2 tahun kemudian, karena Jokowi jadi Presiden, maka pada November 2014 Ahok resmi dilantik menjadi Gubernur DKI.

2 tahun berikutnya, Ahok sudah berancang-ancang untuk maju lagi pada Pilgub DKI 2017. Awalnya Ahok berniat maju lewat jalur perseorangan, didukung oleh "Teman Ahok" yang sangat pro aktif membuka booth di hampir semual mall di Jakarta, untuk meminta warga mengumpulkan copy KTP demi mendukung Ahok. Tentu masifnya upaya mengumpulkan dukungan itu tak lepas dari guyuran dana besar-besaran dari para "sponsor".

Tetapi, malang tak bisa ditolak! Karena ucapannya yang menyinggung ummat Islam dan melecehkan surah Al Maidah ayat 51, Ahok harus menelan kekalahan telak 42% : 58% pada Pilgub putaran kedua. Setelah kalah di Pilgub DKI, Ahok masih harus menelan kenyataan pahit ketika majelis hakim menjatuhkan vonis  2 tahun penjara pada 9 Mei 2017 yang harus langsung ditahan.

Meski banyak pihak yang meragukan Ahok sempat menghuni sel baik di LP Cipinang maupun di rutan Mako Brimob.

*****

Sekarang Ahok sudah bebas. Tapi sebagai politikus, dia tentu tak boleh menganggur. Ahok butuh panggung agar tetap eksis. Namanya harus tetap diperbincangkan, aktivitasnya harus jadi pemberitaan media, agar lembaga-lembaga survey tetap punya alasan untuk mencantumkan namanya dalam berbagai polling ini - itu.

Menjadi mantan napi yang pernah dipidana dengan pasal yang ancaman pidananya sampai 5 tahun, tentu Ahok tak bebas lagi dipromosikan untuk jabatan tertentu.
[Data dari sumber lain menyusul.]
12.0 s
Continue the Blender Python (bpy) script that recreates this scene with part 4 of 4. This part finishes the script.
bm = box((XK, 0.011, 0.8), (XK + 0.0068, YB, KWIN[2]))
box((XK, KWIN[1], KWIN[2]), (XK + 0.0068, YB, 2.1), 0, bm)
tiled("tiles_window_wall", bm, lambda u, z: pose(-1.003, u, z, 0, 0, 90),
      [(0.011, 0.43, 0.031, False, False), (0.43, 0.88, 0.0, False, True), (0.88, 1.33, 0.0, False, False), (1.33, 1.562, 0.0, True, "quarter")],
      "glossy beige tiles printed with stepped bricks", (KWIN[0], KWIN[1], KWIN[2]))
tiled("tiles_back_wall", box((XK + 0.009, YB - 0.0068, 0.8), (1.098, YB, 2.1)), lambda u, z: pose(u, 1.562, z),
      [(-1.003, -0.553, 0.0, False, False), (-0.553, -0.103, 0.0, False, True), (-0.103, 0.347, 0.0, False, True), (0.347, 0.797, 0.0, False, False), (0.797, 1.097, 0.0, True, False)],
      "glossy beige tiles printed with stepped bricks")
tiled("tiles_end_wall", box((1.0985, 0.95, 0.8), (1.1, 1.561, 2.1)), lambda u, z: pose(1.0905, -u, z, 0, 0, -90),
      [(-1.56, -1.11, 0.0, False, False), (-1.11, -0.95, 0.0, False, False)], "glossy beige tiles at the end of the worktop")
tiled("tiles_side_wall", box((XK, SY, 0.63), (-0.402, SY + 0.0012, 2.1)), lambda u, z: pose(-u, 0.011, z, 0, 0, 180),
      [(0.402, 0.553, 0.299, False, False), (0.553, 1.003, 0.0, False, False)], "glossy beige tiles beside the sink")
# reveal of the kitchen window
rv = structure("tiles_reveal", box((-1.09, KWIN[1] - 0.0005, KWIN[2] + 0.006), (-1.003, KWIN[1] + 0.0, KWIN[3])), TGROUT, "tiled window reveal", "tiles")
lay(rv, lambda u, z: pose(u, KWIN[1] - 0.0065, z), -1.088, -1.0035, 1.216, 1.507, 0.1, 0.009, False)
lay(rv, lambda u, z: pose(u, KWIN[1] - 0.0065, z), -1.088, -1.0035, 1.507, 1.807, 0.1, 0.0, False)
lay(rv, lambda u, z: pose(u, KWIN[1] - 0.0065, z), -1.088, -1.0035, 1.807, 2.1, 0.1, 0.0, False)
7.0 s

Tapi, "MENCUCI" namanya yang pernah tercemar adalah hal yang tetap WAJIB dilakukan, apapun caranya! Maka, jabatan apa yang masih mungkin baginya, itulah yang diberikan pada Ahok.

Jadi, kalau sekarang dia "hanya" menjadi Komisaris Utama di Pertamina, jangan pernah berkata "alaah..., bisa apa sih komisaris? Kan tugasnya cuma mengawasi, gak punya kewenangan eksekusi".

Hohoho...., jangan selugu itu memprediksi. Waktu sudah membuktikan bahwa Ahok adalah politikus tangguh yang rela menapaki anak tangga dari yang terbawah sekalipun. Kalau bergabung dengan partai gurem sudah pernah dilakoninya dan dia justru berhasil dengan strategi itu, jangan dikira menjadi Komisaris membuat Ahok tak bisa berbuat banyak!

Kenapa Ahok Perlu "Mencuci" Namanya?

Lihatlah bagaimana reaksi para politikus lainnya ketika nama Ahok mulai disebut bakal masuk ke jajaran petinggi BUMN. Ada yang mengatakan Ahok BERHAK atas kesempatan itu, sebab dia sudah menjalani masa tahanannya selama 2 tahun (walaupun tak pernah terbukti Ahok berada di balik bui).

Bahkan nettizen pun banyak yang secara sukarela ikut "membela" hak Ahok untuk jadi pejabat BUMN. Seolah cukup dengan menyandang status terpidana 2 tahun, maka Ahok yang sekarang adalah Ahok reborn, yang sudah bersih dan layak diberi kesempatan.

Adapula yang mencoba memblow up betapa bersihnya Ahok, atau dia kompeten untuk itu karena dia seorang Insinyur, dan 1001 alasan lainnya.

Kemarin, Ahok sudah resmi ditetapkan jadi Komisaris Pertamina, sebuah BUMN papan atas. Prediksi bahwa keputusan itu baru akan diumumkan pada minggu pertama Desember, ternyata dilakukan lebih cepat, 9 hari sebelum bulan November berakhir.

Besok-besok, akan makin banyak perbincangan tentang Ahok, pembelaan atas dirinya, pembersihan nama baiknya, aksi-aksi pencitraan untuk menggambarkan Ahok yang sekarang sudah berubah karakternya dibanding Ahok yang dulu, dll.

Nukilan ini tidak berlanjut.